What Bryan said: for PHP we snapshot the dependencies in a git repository we control and prevent the build/deployment from downloading random code from the unknown. So for MediaWiki deployment to production, we have a mediawiki/vendor.git repository which contains a composer.json and composer.lock which we manually update (with something like:

  • composer require foobar==1.2.3
  • composer update
  • <review code>
  • git add && git commit

And then production uses that snapshot from mediawiki/vendor.git and never ever run composer update.

For Python we have a few different system, I am not sure we have a best practice set in stone. ORES has dependencies build as python wheels which are added to git repository using git LFS to offload the big files to somewhere else. The list of requirements is frozen in a dependency file that the pip package installer use to download the proper version. pip does have support for a sha checksum to validate the downloaded material, but I do not think we enforce it. For Zuul, I went with a Debian package that uses a virtualenv containing all the dependencies at the proper versions, but that is the only software I know of using that method, all others are using committed dependencies in a git repo and are deployed via scap.

For the mediawiki/services, we had the node_modules committed to a deployment repository having both the committed node_modules and the submodule pointing to the source code. An example would be mediawiki/services/parsoid. Most of those services are now being migrated to a deployment pipeline which runs npm install when generating a Docker container which is a way to snapshot the dependencies. A package-lock.json is committed in the repository to freeze the dependencies, then I don't think there are any specific validation.

We went through those systems because maintaining Debian packages for various languages and a myriad of dependencies is rather challenging. There are issues when different software have conflicting dependencies and might end up being installed on the same host, there are apt repo/preferences to be added which also could conflict or suddenly upgrade a package. So it is easier to just commit what we need. The Docker filesystem snapshot goes even a step further by also committing the system libraries.


For Go, the deployment pipeline does have support for go projects.
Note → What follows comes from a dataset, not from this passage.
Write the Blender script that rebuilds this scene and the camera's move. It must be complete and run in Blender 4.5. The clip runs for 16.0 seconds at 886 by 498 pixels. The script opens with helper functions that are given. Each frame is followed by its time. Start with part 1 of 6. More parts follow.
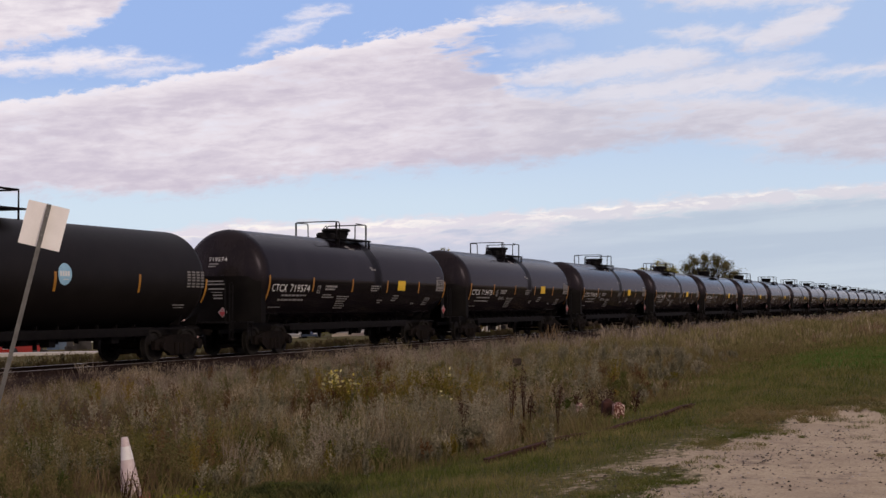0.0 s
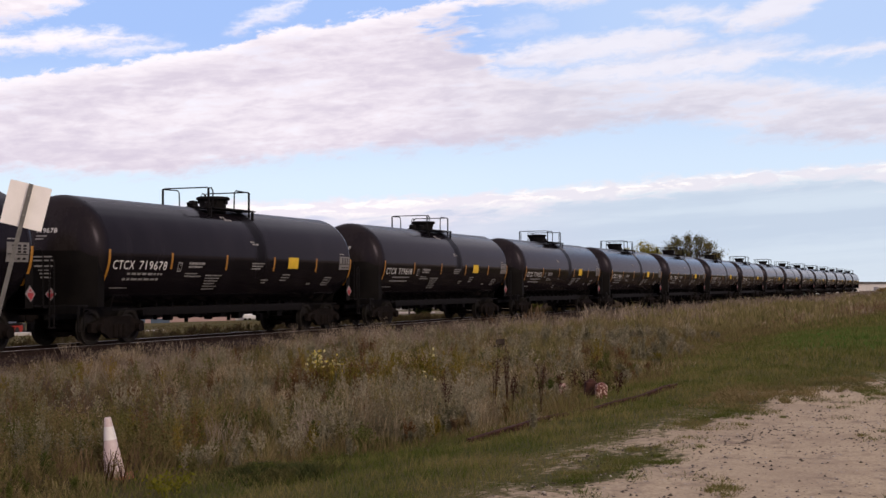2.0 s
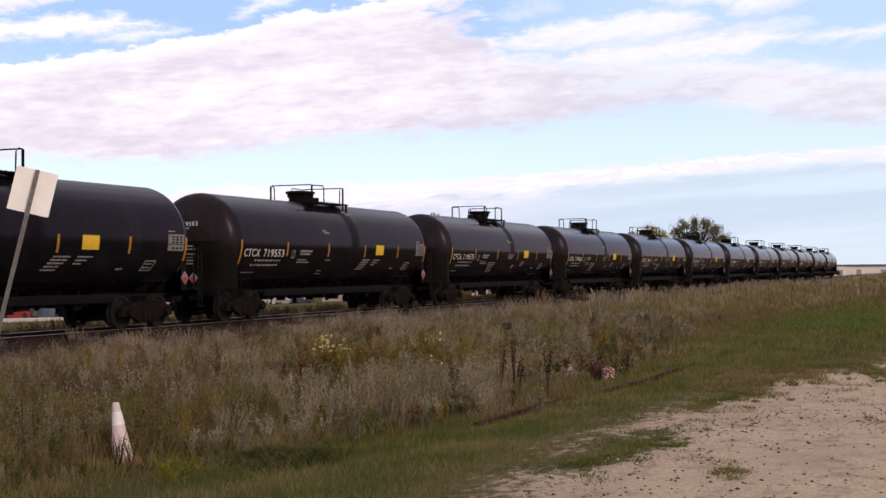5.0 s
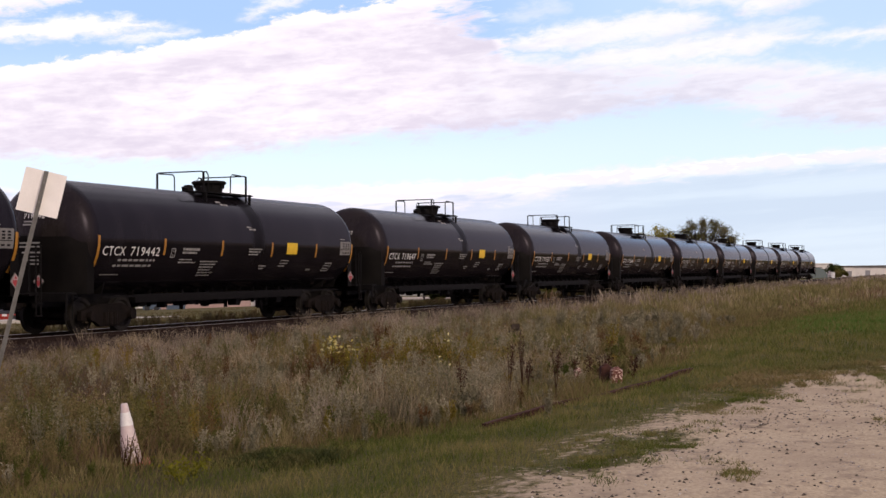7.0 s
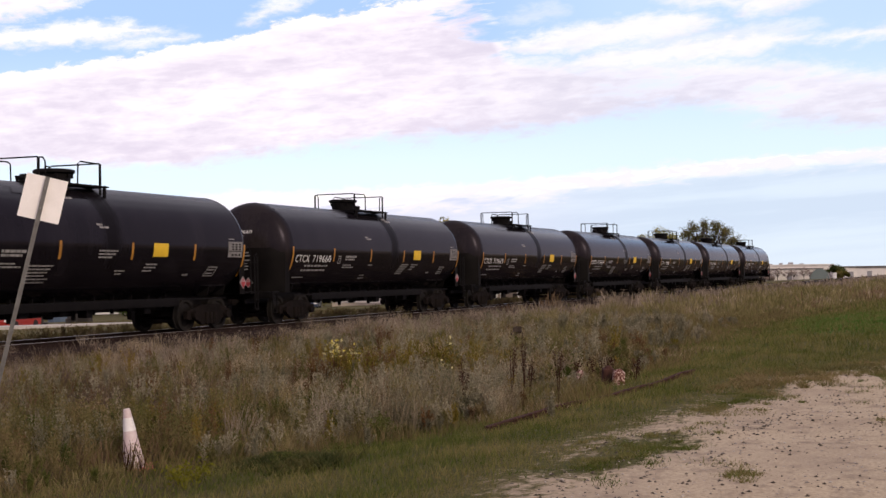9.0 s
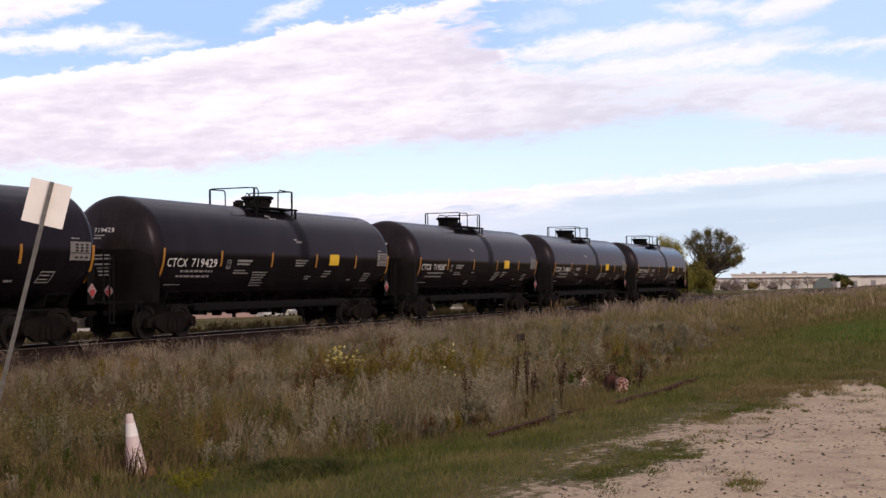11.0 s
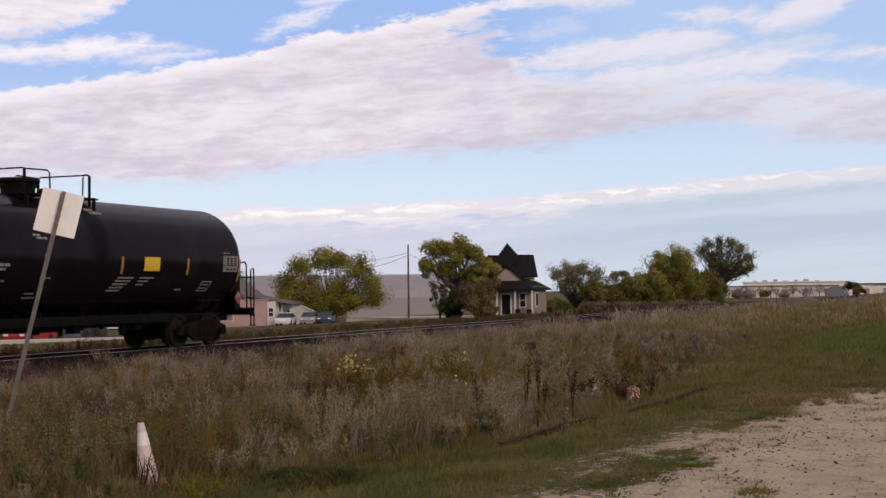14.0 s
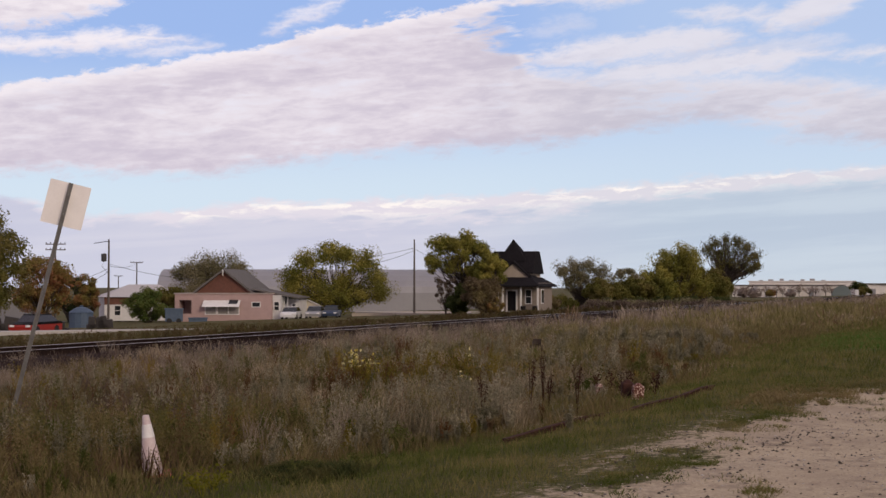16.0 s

The first project taking advantage of it is Release Pipeline (Blubber) and its deployment pipeline configuration is at https://phabricator.wikimedia.org/source/blubber/browse/master/.pipeline/ . If the utility is suitable for a deployment to Kubernetes, I highly recommend to use that system. Note that the go dependencies are committed to the repository under a ./vendor directory, and I think that is due to lack of a proper module manager in golang at the time we started Blubber. Dan would know more but he is out for a few weeks, regardless I am sure we can provide assistance.

For rust, in 2016 I have managed to create a Debian package using cargo. The devil is that rust was not available in Jessie at time, so I had to compile against. I then ran cargo directly when creating the package ( https://gerrit.wikimedia.org/r/#/c/operations/debs/geckodriver/+/294293/3/debian/rules ) T137797. Though that was without any control of what was downloaded. Anyway as others said above, there is a debian helper for cargo nowadays.


The summary in my opinion is that either go or rust are packageable in one way or another and you should just pick the best tool for your need regardless of its implementation. I would tend to favor a golang implementation since we have prior experience with it, but it should not prevent us to pick a rust based one if the software better suite your project requirements.

Then depending on the deployment target:

Kubernetes, the elected software should go via the deployment pipeline and use Blubber to have a Docker container generated that contains the generated binary.

Regular install, do a Debian package with dependencies committed in and the Debian package building the binary.

I don't think we can use scap, it does not really have support to do a build/compile, and I don't think the binary should be committed in. Scap is more appropriate for an interpreted language such as python or php?